Improving the estimation of educational attainment: New methods for assessing average years of schooling from binned data
Author(s) -
Joseph Friedman,
Nicholas Graetz,
Emmanuela Gakidou
Publication year - 2018
Publication title -
plos one
Language(s) - English
Resource type - Journals
SCImago Journal Rank - 0.99
H-Index - 332
ISSN - 1932-6203
DOI - 10.1371/journal.pone.0208019
Subject(s) - statistics , standard error , educational attainment , estimation , mean squared error , metric (unit) , econometrics , standard deviation , population , duration (music) , observational error , census , contrast (vision) , demography , mathematics , computer science , economics , sociology , art , operations management , management , literature , artificial intelligence , economic growth
Background The accurate measurement of educational attainment is of great importance for population research. Past studies measuring average years of schooling rely on strong assumptions to incorporate binned data. These assumptions, which we refer to as the standard duration method, have not been previously evaluated for bias or accuracy. Methods We assembled a database of 1,680 survey and census datasets, representing both binned and single-year education data. We developed two models that split bins of education into single year values. We evaluate our models, and compare them to the standard duration method, using out-of-sample predictive validity. Results Our results indicate that typical methods used to split bins of educational attainment introduce substantial error and bias into estimates of average years of schooling, as compared to new approaches. Globally, the standard duration method underestimates average years of schooling, with a median error of -0.47 years. This effect is especially pronounced in datasets with a smaller number of bins or higher true average attainment, leading to irregular error patterns between geographies and time periods. Both models we developed resulted in unbiased predictions of average years of schooling, with smaller average error than previous methods.

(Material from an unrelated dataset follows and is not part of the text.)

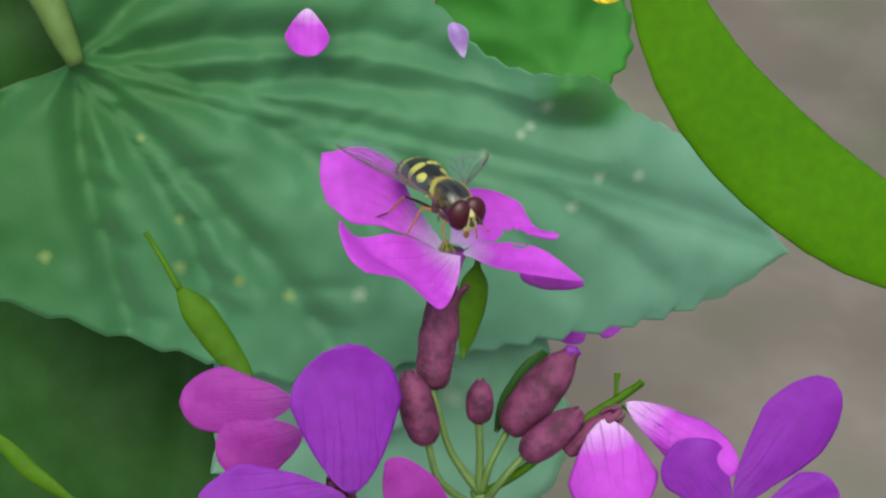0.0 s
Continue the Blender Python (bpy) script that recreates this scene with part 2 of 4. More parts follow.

We find that one approach using a metric of distance in space and time to identify training data, had the best performance, with a root mean squared error of mean attainment of 0.26 years, compared to 0.92 years for the standard duration algorithm. Conclusions Education is a key social indicator and its accurate estimation should be a population research priority. The use of a space-time distance bin-splitting model drastically improved the estimation of average years of schooling from binned education data. We provide a detailed description of how to use the method and recommend that future studies estimating educational attainment across time or geographies use a similar approach.